>>>

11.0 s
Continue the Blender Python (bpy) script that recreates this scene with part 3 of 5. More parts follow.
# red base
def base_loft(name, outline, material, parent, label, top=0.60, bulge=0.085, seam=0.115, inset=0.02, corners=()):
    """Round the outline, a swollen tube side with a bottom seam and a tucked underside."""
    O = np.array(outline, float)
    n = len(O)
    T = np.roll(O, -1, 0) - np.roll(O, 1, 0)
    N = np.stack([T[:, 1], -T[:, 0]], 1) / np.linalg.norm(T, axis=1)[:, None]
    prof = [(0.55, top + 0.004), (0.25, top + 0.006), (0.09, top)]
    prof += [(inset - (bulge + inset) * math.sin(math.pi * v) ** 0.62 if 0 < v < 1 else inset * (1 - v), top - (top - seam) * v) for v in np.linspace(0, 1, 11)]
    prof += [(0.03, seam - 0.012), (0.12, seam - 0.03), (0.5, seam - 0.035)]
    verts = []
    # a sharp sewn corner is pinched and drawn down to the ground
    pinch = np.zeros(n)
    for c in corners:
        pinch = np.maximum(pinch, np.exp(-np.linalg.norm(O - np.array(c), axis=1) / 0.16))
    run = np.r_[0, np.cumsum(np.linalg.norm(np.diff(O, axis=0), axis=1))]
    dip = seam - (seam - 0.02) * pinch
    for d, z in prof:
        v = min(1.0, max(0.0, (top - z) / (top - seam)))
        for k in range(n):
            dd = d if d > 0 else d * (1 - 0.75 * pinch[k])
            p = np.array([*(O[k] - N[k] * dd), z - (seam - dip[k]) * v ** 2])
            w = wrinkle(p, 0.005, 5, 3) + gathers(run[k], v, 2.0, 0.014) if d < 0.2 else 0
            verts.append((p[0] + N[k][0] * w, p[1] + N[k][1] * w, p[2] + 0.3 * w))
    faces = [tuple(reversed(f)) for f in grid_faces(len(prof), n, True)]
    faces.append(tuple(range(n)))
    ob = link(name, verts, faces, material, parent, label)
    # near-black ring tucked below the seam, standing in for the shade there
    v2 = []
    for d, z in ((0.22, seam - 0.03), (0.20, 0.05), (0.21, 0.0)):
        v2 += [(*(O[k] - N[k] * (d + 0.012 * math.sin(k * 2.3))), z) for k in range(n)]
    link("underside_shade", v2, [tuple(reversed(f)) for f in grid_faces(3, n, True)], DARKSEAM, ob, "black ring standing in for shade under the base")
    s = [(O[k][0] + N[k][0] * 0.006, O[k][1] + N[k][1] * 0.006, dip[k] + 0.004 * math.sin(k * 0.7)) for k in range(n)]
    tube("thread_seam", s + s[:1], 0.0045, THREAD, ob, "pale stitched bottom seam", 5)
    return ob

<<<

◆ Instructions for the task
Copy out the material above in its entirety. Every detail must match.

◆ Task result
11.0 s
Continue the Blender Python (bpy) script that recreates this scene with part 3 of 5. More parts follow.
# red base
def base_loft(name, outline, material, parent, label, top=0.60, bulge=0.085, seam=0.115, inset=0.02, corners=()):
    """Round the outline, a swollen tube side with a bottom seam and a tucked underside."""
    O = np.array(outline, float)
    n = len(O)
    T = np.roll(O, -1, 0) - np.roll(O, 1, 0)
    N = np.stack([T[:, 1], -T[:, 0]], 1) / np.linalg.norm(T, axis=1)[:, None]
    prof = [(0.55, top + 0.004), (0.25, top + 0.006), (0.09, top)]
    prof += [(inset - (bulge + inset) * math.sin(math.pi * v) ** 0.62 if 0 < v < 1 else inset * (1 - v), top - (top - seam) * v) for v in np.linspace(0, 1, 11)]
    prof += [(0.03, seam - 0.012), (0.12, seam - 0.03), (0.5, seam - 0.035)]
    verts = []
    # a sharp sewn corner is pinched and drawn down to the ground
    pinch = np.zeros(n)
    for c in corners:
        pinch = np.maximum(pinch, np.exp(-np.linalg.norm(O - np.array(c), axis=1) / 0.16))
    run = np.r_[0, np.cumsum(np.linalg.norm(np.diff(O, axis=0), axis=1))]
    dip = seam - (seam - 0.02) * pinch
    for d, z in prof:
        v = min(1.0, max(0.0, (top - z) / (top - seam)))
        for k in range(n):
            dd = d if d > 0 else d * (1 - 0.75 * pinch[k])
            p = np.array([*(O[k] - N[k] * dd), z - (seam - dip[k]) * v ** 2])
            w = wrinkle(p, 0.005, 5, 3) + gathers(run[k], v, 2.0, 0.014) if d < 0.2 else 0
            verts.append((p[0] + N[k][0] * w, p[1] + N[k][1] * w, p[2] + 0.3 * w))
    faces = [tuple(reversed(f)) for f in grid_faces(len(prof), n, True)]
    faces.append(tuple(range(n)))
    ob = link(name, verts, faces, material, parent, label)
    # near-black ring tucked below the seam, standing in for the shade there
    v2 = []
    for d, z in ((0.22, seam - 0.03), (0.20, 0.05), (0.21, 0.0)):
        v2 += [(*(O[k] - N[k] * (d + 0.012 * math.sin(k * 2.3))), z) for k in range(n)]
    link("underside_shade", v2, [tuple(reversed(f)) for f in grid_faces(3, n, True)], DARKSEAM, ob, "black ring standing in for shade under the base")
    s = [(O[k][0] + N[k][0] * 0.006, O[k][1] + N[k][1] * 0.006, dip[k] + 0.004 * math.sin(k * 0.7)) for k in range(n)]
    tube("thread_seam", s + s[:1], 0.0045, THREAD, ob, "pale stitched bottom seam", 5)
    return ob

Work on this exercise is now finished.